>> start
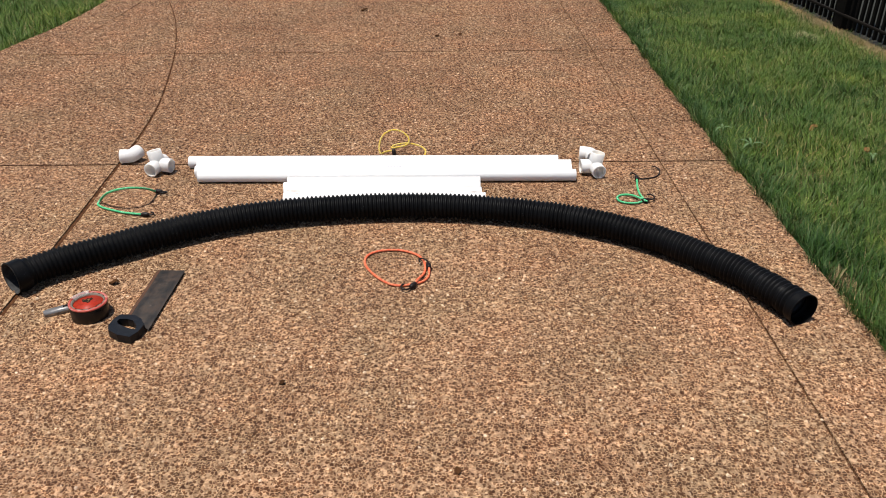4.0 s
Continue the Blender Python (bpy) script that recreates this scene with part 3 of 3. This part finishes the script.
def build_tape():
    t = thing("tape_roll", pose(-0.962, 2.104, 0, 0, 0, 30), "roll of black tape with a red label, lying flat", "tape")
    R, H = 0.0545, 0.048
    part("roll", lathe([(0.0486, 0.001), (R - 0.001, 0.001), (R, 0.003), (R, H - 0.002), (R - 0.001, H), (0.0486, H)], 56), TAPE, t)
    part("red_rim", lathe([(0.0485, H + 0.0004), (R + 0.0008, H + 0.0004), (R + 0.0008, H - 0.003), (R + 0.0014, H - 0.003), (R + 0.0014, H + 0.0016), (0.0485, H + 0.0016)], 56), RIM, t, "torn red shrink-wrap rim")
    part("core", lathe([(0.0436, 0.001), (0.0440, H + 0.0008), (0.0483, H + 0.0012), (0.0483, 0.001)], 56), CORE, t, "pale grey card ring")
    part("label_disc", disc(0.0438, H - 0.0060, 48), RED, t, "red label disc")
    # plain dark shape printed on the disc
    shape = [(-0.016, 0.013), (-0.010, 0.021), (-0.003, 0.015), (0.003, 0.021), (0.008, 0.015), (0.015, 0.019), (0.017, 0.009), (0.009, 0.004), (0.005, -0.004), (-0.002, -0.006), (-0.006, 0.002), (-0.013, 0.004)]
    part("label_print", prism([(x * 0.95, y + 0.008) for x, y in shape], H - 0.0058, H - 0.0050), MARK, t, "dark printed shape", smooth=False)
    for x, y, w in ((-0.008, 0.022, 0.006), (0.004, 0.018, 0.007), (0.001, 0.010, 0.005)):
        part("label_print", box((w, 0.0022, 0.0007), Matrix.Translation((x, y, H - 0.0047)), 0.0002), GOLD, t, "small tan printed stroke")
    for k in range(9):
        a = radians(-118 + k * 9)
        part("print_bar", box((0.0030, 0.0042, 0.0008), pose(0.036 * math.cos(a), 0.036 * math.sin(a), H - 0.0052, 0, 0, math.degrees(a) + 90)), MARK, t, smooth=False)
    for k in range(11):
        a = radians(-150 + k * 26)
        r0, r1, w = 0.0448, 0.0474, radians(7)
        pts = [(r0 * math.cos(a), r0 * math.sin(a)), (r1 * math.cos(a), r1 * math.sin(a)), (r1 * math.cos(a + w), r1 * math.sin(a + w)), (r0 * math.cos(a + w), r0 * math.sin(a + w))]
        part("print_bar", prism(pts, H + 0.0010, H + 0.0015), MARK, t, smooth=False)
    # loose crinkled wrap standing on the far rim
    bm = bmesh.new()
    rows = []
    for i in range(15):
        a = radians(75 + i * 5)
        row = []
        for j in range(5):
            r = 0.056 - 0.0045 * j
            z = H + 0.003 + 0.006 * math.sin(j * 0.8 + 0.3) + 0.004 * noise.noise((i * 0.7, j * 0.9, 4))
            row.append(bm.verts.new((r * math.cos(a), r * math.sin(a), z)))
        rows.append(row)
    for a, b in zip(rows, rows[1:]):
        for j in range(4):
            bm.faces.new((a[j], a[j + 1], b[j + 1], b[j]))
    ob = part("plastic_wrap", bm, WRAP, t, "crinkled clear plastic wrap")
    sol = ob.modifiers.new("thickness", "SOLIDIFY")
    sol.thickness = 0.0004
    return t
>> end
▶ [What you have to do]: Copy the listing word for word, excluding its pictures.

▶ [Output for this exercise]:
4.0 s
Continue the Blender Python (bpy) script that recreates this scene with part 3 of 3. This part finishes the script.
def build_tape():
    t = thing("tape_roll", pose(-0.962, 2.104, 0, 0, 0, 30), "roll of black tape with a red label, lying flat", "tape")
    R, H = 0.0545, 0.048
    part("roll", lathe([(0.0486, 0.001), (R - 0.001, 0.001), (R, 0.003), (R, H - 0.002), (R - 0.001, H), (0.0486, H)], 56), TAPE, t)
    part("red_rim", lathe([(0.0485, H + 0.0004), (R + 0.0008, H + 0.0004), (R + 0.0008, H - 0.003), (R + 0.0014, H - 0.003), (R + 0.0014, H + 0.0016), (0.0485, H + 0.0016)], 56), RIM, t, "torn red shrink-wrap rim")
    part("core", lathe([(0.0436, 0.001), (0.0440, H + 0.0008), (0.0483, H + 0.0012), (0.0483, 0.001)], 56), CORE, t, "pale grey card ring")
    part("label_disc", disc(0.0438, H - 0.0060, 48), RED, t, "red label disc")
    # plain dark shape printed on the disc
    shape = [(-0.016, 0.013), (-0.010, 0.021), (-0.003, 0.015), (0.003, 0.021), (0.008, 0.015), (0.015, 0.019), (0.017, 0.009), (0.009, 0.004), (0.005, -0.004), (-0.002, -0.006), (-0.006, 0.002), (-0.013, 0.004)]
    part("label_print", prism([(x * 0.95, y + 0.008) for x, y in shape], H - 0.0058, H - 0.0050), MARK, t, "dark printed shape", smooth=False)
    for x, y, w in ((-0.008, 0.022, 0.006), (0.004, 0.018, 0.007), (0.001, 0.010, 0.005)):
        part("label_print", box((w, 0.0022, 0.0007), Matrix.Translation((x, y, H - 0.0047)), 0.0002), GOLD, t, "small tan printed stroke")
    for k in range(9):
        a = radians(-118 + k * 9)
        part("print_bar", box((0.0030, 0.0042, 0.0008), pose(0.036 * math.cos(a), 0.036 * math.sin(a), H - 0.0052, 0, 0, math.degrees(a) + 90)), MARK, t, smooth=False)
    for k in range(11):
        a = radians(-150 + k * 26)
        r0, r1, w = 0.0448, 0.0474, radians(7)
        pts = [(r0 * math.cos(a), r0 * math.sin(a)), (r1 * math.cos(a), r1 * math.sin(a)), (r1 * math.cos(a + w), r1 * math.sin(a + w)), (r0 * math.cos(a + w), r0 * math.sin(a + w))]
        part("print_bar", prism(pts, H + 0.0010, H + 0.0015), MARK, t, smooth=False)
    # loose crinkled wrap standing on the far rim
    bm = bmesh.new()
    rows = []
    for i in range(15):
        a = radians(75 + i * 5)
        row = []
        for j in range(5):
            r = 0.056 - 0.0045 * j
            z = H + 0.003 + 0.006 * math.sin(j * 0.8 + 0.3) + 0.004 * noise.noise((i * 0.7, j * 0.9, 4))
            row.append(bm.verts.new((r * math.cos(a), r * math.sin(a), z)))
        rows.append(row)
    for a, b in zip(rows, rows[1:]):
        for j in range(4):
            bm.faces.new((a[j], a[j + 1], b[j + 1], b[j]))
    ob = part("plastic_wrap", bm, WRAP, t, "crinkled clear plastic wrap")
    sol = ob.modifiers.new("thickness", "SOLIDIFY")
    sol.thickness = 0.0004
    return t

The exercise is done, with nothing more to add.